An exchange that offers lower fees would likely attract a good deal of traders on that premise alone, but that is not the only advantage NFEx hopes to provide. The upstart exchange will conduct trading on a cloud-based platform that is expected to be more flexible than the system offered by the LME at present. NFEx is also expected to feature a traditional route to market with a multilateral trading facility (MTF), though government approval is still pending at the present time. The exchange will also operate on a member-broker model, thereby limiting participation by high-frequency traders.
Though not yet trading in aluminium, a second competitor will enter the metals-trading ring next month. Open Mineral is a cloud-based exchange headquartered in Switzerland that began with the stated aim of changing the way commodities trading is conducted by offering a more user-friendly interface for both buyers and sellers. The exchange was founded by two Harvard Business School alums who cut their teeth at Glencore.
Stating that their aim is to bring buyers and sellers together in much the same way eBay and Amazon did for the retail market, Open Market’s founders say their system puts analytical tools once only accessible to traders in the hands of miners and smelters, thereby making upstream operations more involved in trading, and more profitable as a result. The new platform also brings in trade services like transportation, quality control, and insurance as well as providing messaging, electronic document exchange, and know your customer (KYC) services.

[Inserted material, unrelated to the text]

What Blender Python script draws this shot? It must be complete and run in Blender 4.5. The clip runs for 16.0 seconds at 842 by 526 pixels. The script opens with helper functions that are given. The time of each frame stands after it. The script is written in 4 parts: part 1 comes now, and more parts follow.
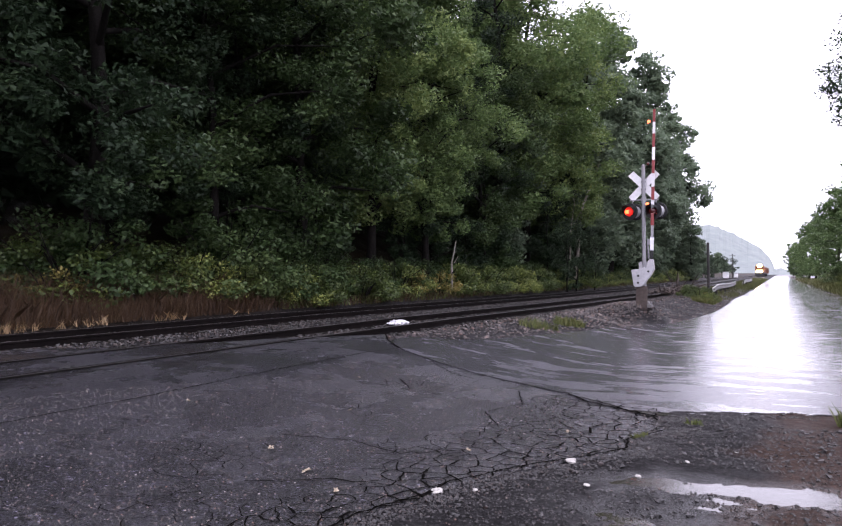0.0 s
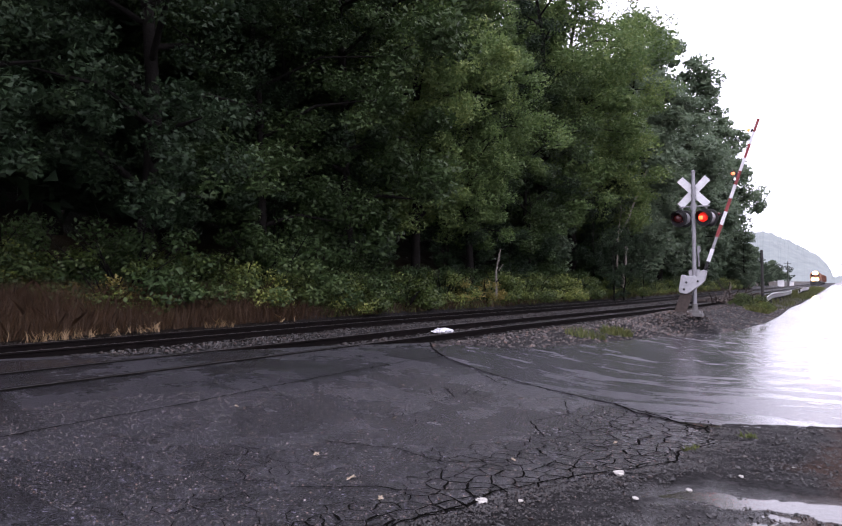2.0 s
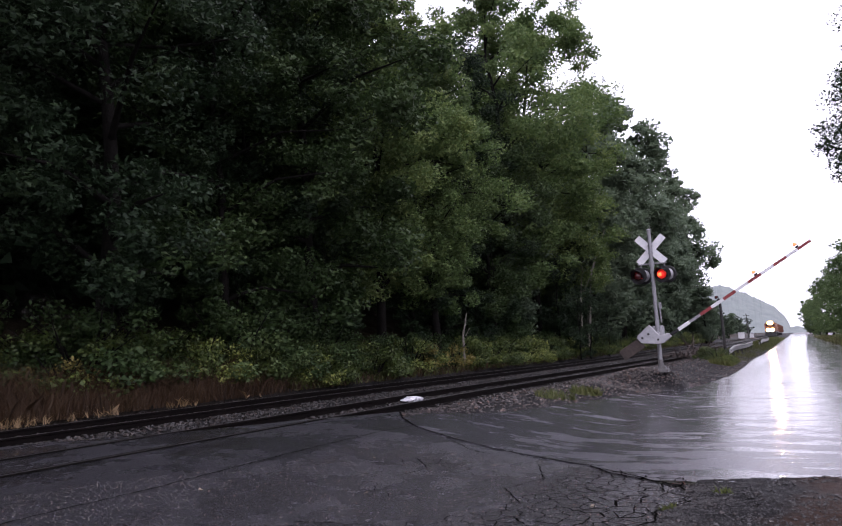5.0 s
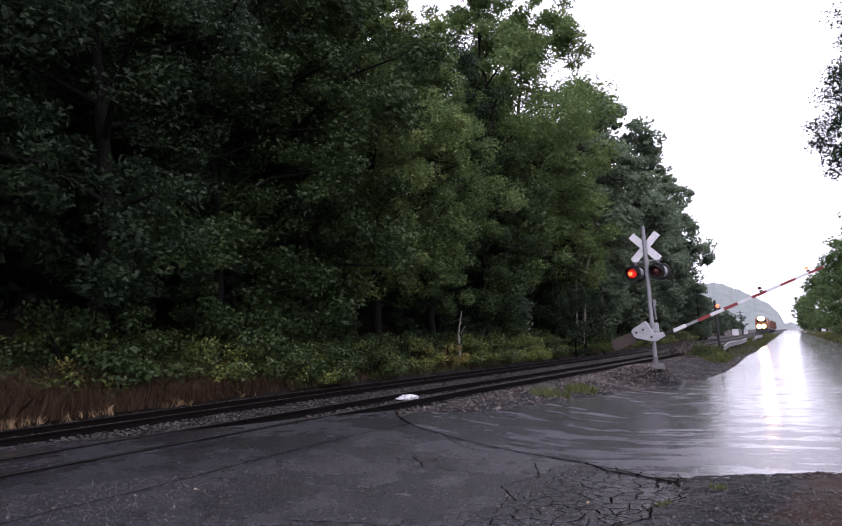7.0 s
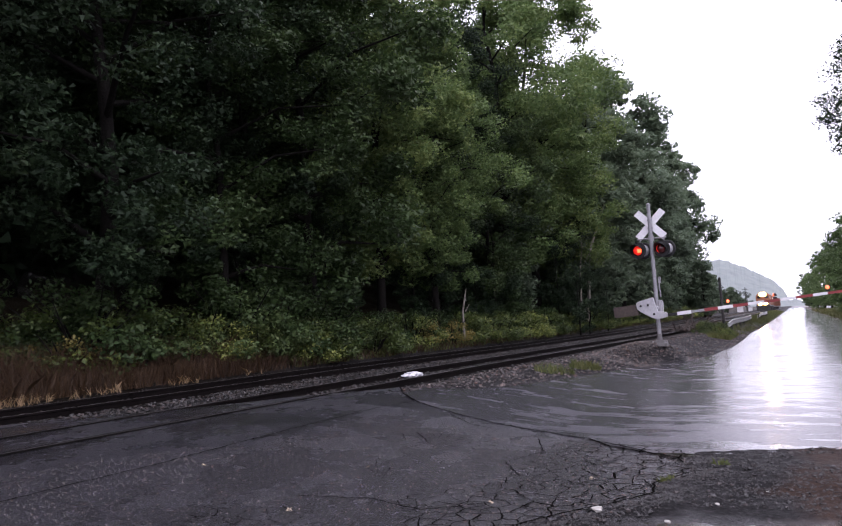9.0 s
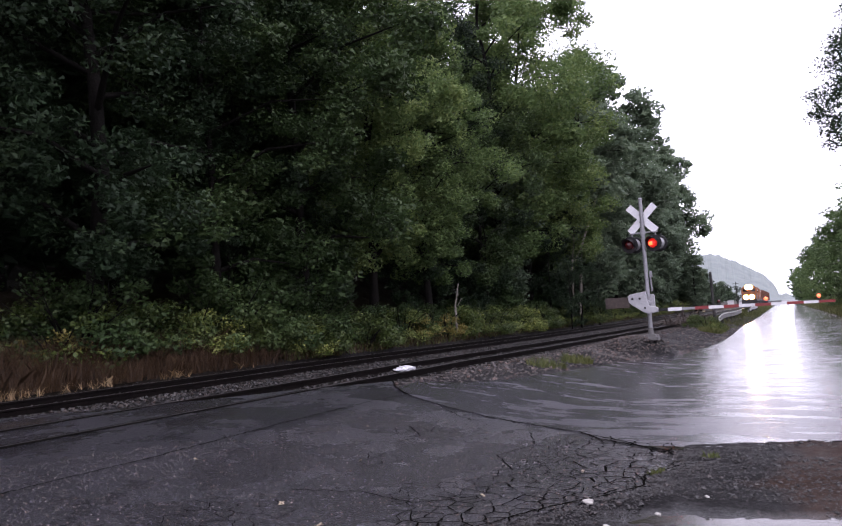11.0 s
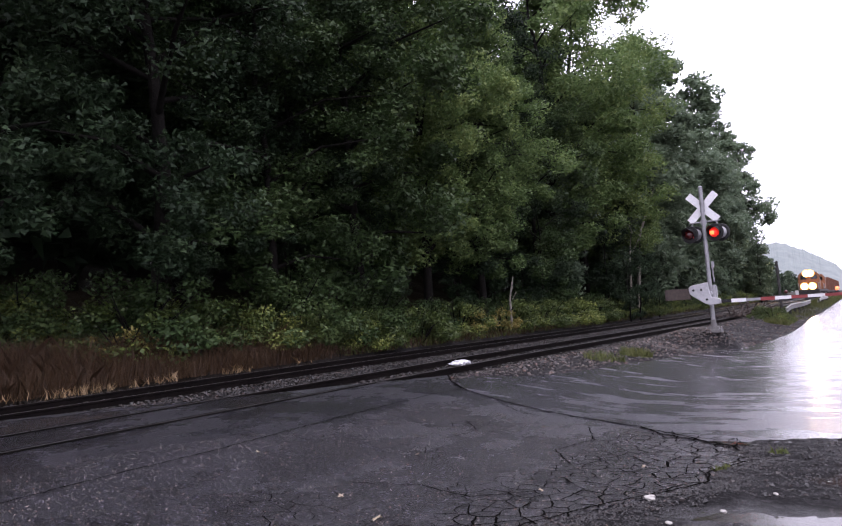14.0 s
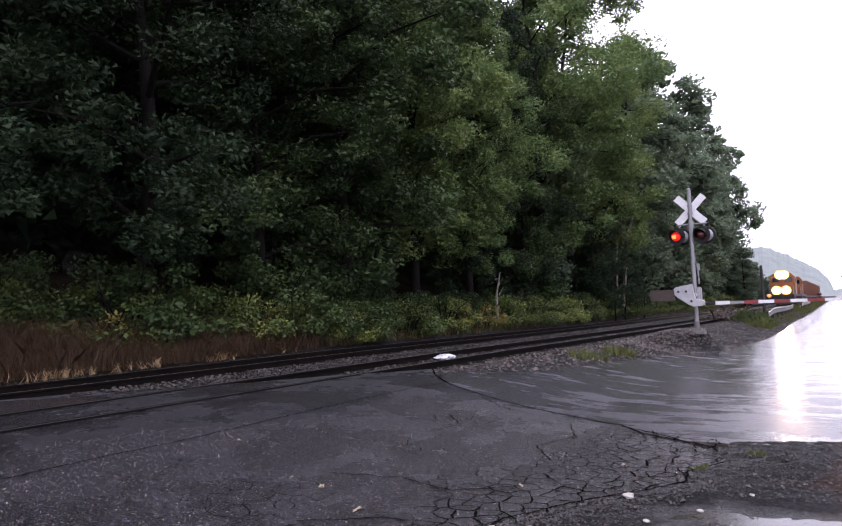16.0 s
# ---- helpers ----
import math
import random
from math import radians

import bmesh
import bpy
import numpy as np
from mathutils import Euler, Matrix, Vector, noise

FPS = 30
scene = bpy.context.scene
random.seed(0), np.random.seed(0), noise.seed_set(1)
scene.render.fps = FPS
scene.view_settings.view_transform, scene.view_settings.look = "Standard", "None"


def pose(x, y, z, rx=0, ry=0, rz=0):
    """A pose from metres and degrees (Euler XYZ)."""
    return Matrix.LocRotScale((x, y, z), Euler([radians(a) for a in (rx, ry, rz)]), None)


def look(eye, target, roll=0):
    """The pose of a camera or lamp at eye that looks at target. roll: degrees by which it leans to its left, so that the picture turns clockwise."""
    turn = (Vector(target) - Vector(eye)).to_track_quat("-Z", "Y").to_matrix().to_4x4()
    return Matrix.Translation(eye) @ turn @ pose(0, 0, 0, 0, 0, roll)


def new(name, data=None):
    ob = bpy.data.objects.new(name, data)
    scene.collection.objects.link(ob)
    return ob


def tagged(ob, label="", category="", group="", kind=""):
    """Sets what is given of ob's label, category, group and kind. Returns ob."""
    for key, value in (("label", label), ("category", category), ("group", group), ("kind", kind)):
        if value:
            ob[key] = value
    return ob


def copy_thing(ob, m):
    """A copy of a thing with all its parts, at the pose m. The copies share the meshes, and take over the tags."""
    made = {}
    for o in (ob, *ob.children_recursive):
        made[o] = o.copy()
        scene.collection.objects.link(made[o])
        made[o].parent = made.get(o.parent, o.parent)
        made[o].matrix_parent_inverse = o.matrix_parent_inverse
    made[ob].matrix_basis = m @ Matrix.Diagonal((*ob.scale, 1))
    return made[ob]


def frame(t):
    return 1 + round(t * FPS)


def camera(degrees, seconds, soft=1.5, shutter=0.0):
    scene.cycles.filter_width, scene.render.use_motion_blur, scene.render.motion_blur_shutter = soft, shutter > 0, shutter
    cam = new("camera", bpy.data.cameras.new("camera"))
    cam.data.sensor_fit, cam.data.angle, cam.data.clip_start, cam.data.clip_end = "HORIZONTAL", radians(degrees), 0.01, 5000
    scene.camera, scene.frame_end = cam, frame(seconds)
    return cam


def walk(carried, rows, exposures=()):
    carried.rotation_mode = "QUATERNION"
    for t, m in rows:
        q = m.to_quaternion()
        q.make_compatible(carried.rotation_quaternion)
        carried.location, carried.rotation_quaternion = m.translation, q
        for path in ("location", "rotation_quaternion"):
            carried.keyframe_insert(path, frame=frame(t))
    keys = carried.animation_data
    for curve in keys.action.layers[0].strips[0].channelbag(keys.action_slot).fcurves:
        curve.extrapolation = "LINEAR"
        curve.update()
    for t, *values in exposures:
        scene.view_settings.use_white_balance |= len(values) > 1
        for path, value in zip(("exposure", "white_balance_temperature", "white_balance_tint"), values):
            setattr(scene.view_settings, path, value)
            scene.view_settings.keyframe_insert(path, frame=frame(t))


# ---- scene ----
import mathutils
# Camera: held by hand at the roadside, turning a little.
EYE = 1.6
cam = camera(64.2, 16.0, soft=1.2)
LOOKS = [
    (0.0, 91.00, 0.20, 28.05),
    (0.5, 90.82, -0.58, 28.99),
    (1.0, 90.94, -0.28, 32.34),
    (1.5, 90.85, -0.60, 31.90),
    (2.0, 91.71, 0.18, 31.82),
    (2.5, 93.85, 1.71, 32.49),
    (3.0, 96.22, 2.85, 33.06),
    (3.5, 96.31, 2.38, 32.31),
    (4.0, 96.76, 2.77, 30.86),
    (4.5, 97.35, 2.89, 29.71),
    (5.0, 97.36, 2.77, 29.05),
    (7.3, 97.22, 3.18, 28.49),
    (7.5, 97.83, 3.05, 27.92),
    (8.0, 97.83, 3.08, 28.04),
    (8.5, 95.72, 3.10, 29.08),
    (11.0, 94.79, 3.18, 28.40),
    (11.5, 94.53, 3.54, 27.87),
    (12.0, 95.20, 3.38, 32.49),
    (12.5, 95.25, 3.24, 32.68),
    (13.0, 95.26, 3.44, 32.64),
    (13.5, 95.02, 3.48, 32.03),
    (14.0, 94.59, 3.74, 33.05),
    (14.5, 93.08, 2.21, 33.36),
    (15.0, 93.12, 2.07, 33.10),
    (15.5, 93.53, 1.51, 31.93),
    (16.0, 93.96, 2.03, 31.88),
]
GAINS = [(0.0, 0.46), (1.0, 0.44), (2.0, 0.32), (2.5, 0.2), (3.5, -0.08), (5.0, -0.18), (7.5, 0.0), (8.5, 0.06), (11.0, 0.09), (12.0, 0.04), (13.5, 0.1), (14.5, 0.35), (15.2, 0.34), (16.0, 0.19)]
walk(cam, [(t, pose(0, 0, EYE, rx, ry, rz)) for t, rx, ry, rz in LOOKS], [(t, g, 6100, 24) for t, g in GAINS])

# ---------------------------------------------------------------- light
world = bpy.data.worlds.new("overcast")
scene.world = world
world.use_nodes = True
wn, wl = world.node_tree.nodes, world.node_tree.links
sky = wn.new("ShaderNodeTexSky")
sky.sky_type, sky.sun_disc = "NISHITA", False
sky.sun_elevation, sky.sun_rotation = radians(50), radians(200)
sky.air_density, sky.dust_density = 2.0, 6.0
grey = wn.new("ShaderNodeHueSaturation")
grey.inputs["Saturation"].default_value = 0.12
grey.inputs["Value"].default_value = 0.10
cloud = wn.new("ShaderNodeMix")
cloud.data_type = "RGBA"
cloud.inputs[0].default_value = 0.85
cloud.inputs[7].default_value = (1.0, 0.985, 1.07, 1)
wl.new(sky.outputs[0], grey.inputs["Color"])
wl.new(grey.outputs[0], cloud.inputs[6])
wl.new(cloud.outputs[2], wn["Background"].inputs[0])
wn["Background"].inputs[1].default_value = 2.2
sun = new("sun", bpy.data.lights.new("sun", "SUN"))
sun.data.energy, sun.data.angle, sun.data.color = 1.2, radians(45), (1.0, 0.97, 0.93)
sun.matrix_world = look((14, -2, 40), (0, 0, 0))


# ---------------------------------------------------------------- materials
def material(name, rough=0.6, metal=0.0, color=(0.5, 0.5, 0.5)):
    m = bpy.data.materials.new(name)
    m.use_nodes = True
    b = m.node_tree.nodes["Principled BSDF"]
    b.inputs["Roughness"].default_value = rough
    b.inputs["Metallic"].default_value = metal
    b.inputs["Base Color"].default_value = (*color, 1)
    return m, m.node_tree.nodes, m.node_tree.links, b


def noise_node(nodes, links, scale, detail=5.0, rough=0.55, stretch=None):
    tc = nodes.new("ShaderNodeTexCoord")
    n = nodes.new("ShaderNodeTexNoise")
    n.inputs["Scale"].default_value, n.inputs["Detail"].default_value, n.inputs["Roughness"].default_value = scale, detail, rough
    if stretch:
        mp = nodes.new("ShaderNodeMapping")
        mp.inputs["Scale"].default_value = stretch
        links.new(tc.outputs["Object"], mp.inputs[0])
        links.new(mp.outputs[0], n.inputs["Vector"])
    else:
        links.new(tc.outputs["Object"], n.inputs["Vector"])
    return n.outputs["Fac"]


def ramp(nodes, links, fac, stops):
    r = nodes.new("ShaderNodeValToRGB")
    while len(r.color_ramp.elements) < len(stops):
        r.color_ramp.elements.new(0.5)
    for e, (p, c) in zip(r.color_ramp.elements, stops):
        e.position, e.color = p, (*c, 1) if len(c) == 3 else (c[0], c[0], c[0], 1)
    links.new(fac, r.inputs[0])
    return r.outputs[0]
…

The LME has long reigned as the undisputed champion of metals-trading platforms. Through the years the champ has lost a step however, and has been backed up against the ropes by younger, quicker opponents, as well as by mining companies. Does the LME have a second wind that will push it through to a successful title defense, or is it destined to fall back among the contenders and pretenders in the never-ending battle to remain relevant? Only time will tell.